Grounded or Toppling Over? The Three-Legged Stool of Assessment Culture within the Organization

Today marks my third year at Temple University Libraries – a good time for reflection on how the organization has developed a culture of assessment. One thing I have learned. An assessment librarian does not a culture of assessment make. The practice of continuously asking questions of ourselves, our value to the institution, considering the metrics and research methods appropriate to those questions and values – it takes time to embed that practice into our work.

When I interviewed for this position, I began my presentation to the staff with this slide, composed of a word cloud based on definitions of the word culture:

I asked, “What would a culture of assessment look like?”, suggesting that it meant having a shared value system among staff about the benefits of assessment practice in how we do our work – that practice then becomes a pattern of behavior and is incorporated into the thinking about our work and  improving our service to users. I think this concept still holds true.

Organizational Development

A culture of assessment must be more than the “doing” of assessment. It requires us to analyze, reflect on, and act upon our findings. For instance,

  • We must consider changes based on our focus group data, our surveys, our usability testing, our interviews with faculty.
  • We must then share our findings with staff and external audiences, and make explicit the changes we are making (or not) based on research findings.

This feedback loop is essential, and is continuous.

How do we empower our staff with the skills to do that research? It’s easy to gather data, but we need methods that insure the data and their interpretation are sound. This constitutes the organizational development aspect of building culture – in which assessment is not limited to a few but all staff are empowered with the skills to participate.

Strategic Planning

In 2014 here at Temple Libraries/Press we established an annual strategic action planning process that included an expectation for assessment with each objective. As new initiatives and ongoing ones are considered, we ask ourselves:

What does success look like? Ideally, that answer will be more than a count, but a measure of impact or growing reach into our communities.

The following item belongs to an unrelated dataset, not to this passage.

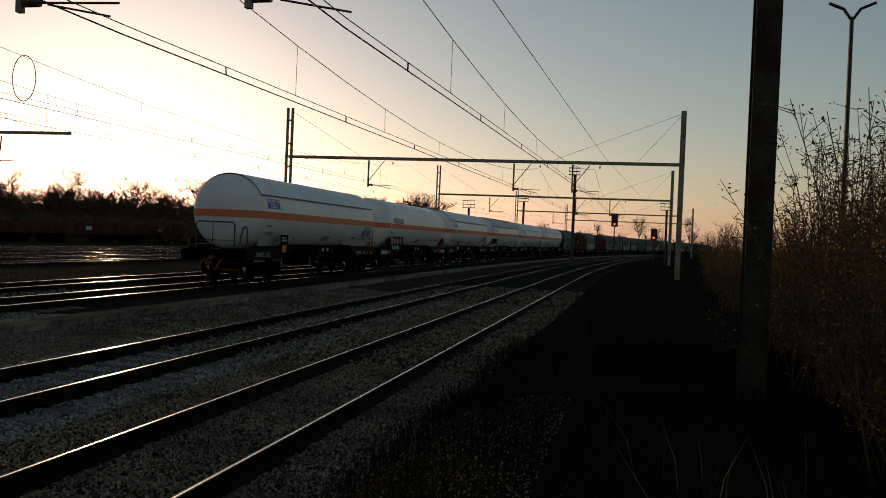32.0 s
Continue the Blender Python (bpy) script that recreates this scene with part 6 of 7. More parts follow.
blades("dry_grass", patchy(9000, 20.8, 27.6, -35, 95, 31, 0.0, 0.5), 0.05, 0.22, M_DRYGRASS, "low dry growth between the yard tracks", 0.7, 0.012, 31)
blades("dry_grass", patchy(9000, 34.8, 55.0, -45, 120, 32, 0.0, 0.3), 0.06, 0.25, M_DRYGRASS, "low dry growth in the yard", 0.7, 0.022, 32)
blades("dry_grass", patchy(2600, 10.9, 12.6, 28, 78, 33, 0.0, 0.7), 0.04, 0.2, M_DRYGRASS, "dry weeds along the kerb", 0.8, 0.008, 33)


def grow(rnd, out, p, d, length, r, level, spread, up):
    """A limb with its side limbs; out gathers (from, to, radius, radius) and tips."""
    steps = 3
    q, dd = p.copy(), d.copy()
    for k in range(steps):
        dd = (dd + Vector((rnd.gauss(0, 0.12), rnd.gauss(0, 0.12), rnd.gauss(0, 0.06) + up))).normalized()
        e = q + dd * (length / steps)
        r2 = r * (1 - 0.22)
        out["bars"].append((q.copy(), e.copy(), r, r2, level))
        if level > 0 and (k > 0 or level < 3):
            for _ in range(2 if level > 1 else 3):
                side = Vector((rnd.gauss(0, 1), rnd.gauss(0, 1), rnd.gauss(0.25, 0.4))).normalized()
                nd = (dd * (1 - spread) + side * spread).normalized()
                grow(rnd, out, q.lerp(e, rnd.random()), nd, length * rnd.uniform(0.5, 0.72), r2 * 0.55, level - 1, spread, up)
        if level == 0:
            out["tips"].append((e.copy(), dd.copy()))
        q, r = e, r2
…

  • Is our instruction program effective? How do we know that our students are incorporating critical thinking skills into their research and coursework?
  • Are we reaching new audiences? How are those communities engaged in our programs and how might they support the library in other ways?

These measures of impact (and return on investment) are much harder to determine. Gathering that evidence requires a commitment to planning and sustained support for a robust technical infrastructure for data collection, analysis and access.

Finally, a culture of assessment requires that these questions of effectiveness, self-examination and advocacy are systematically integrated into the fiber of the organization.

  • Are we reviewing our operations in light of our values for transparency, developing staff and collaborating across departments?
  • At budget time, do we review our spending and our work flow efficiencies as we justify new funding requests?
  • When a position goes vacant, do we reconsider that position within the organizational direction and new priorities?

In my three years I’ve learned (and as Lakos and Phipps discussed 13 years ago*) that organizational development, strategic planning and assessment serve together to balance that three-legged stool, and only with alignment in these areas will the stool stand firmly on the ground.  Equally essential are the staff, the participants in this culture, that bring assessment alive as a true shared value for the library.

Three years in and we are definitely on the ground.

*Lakos and Phipps, Creating a Culture of Assessment: A Catalyst for Organizational Change (portal: Libraries and the Academic, Volume 4, Number 3).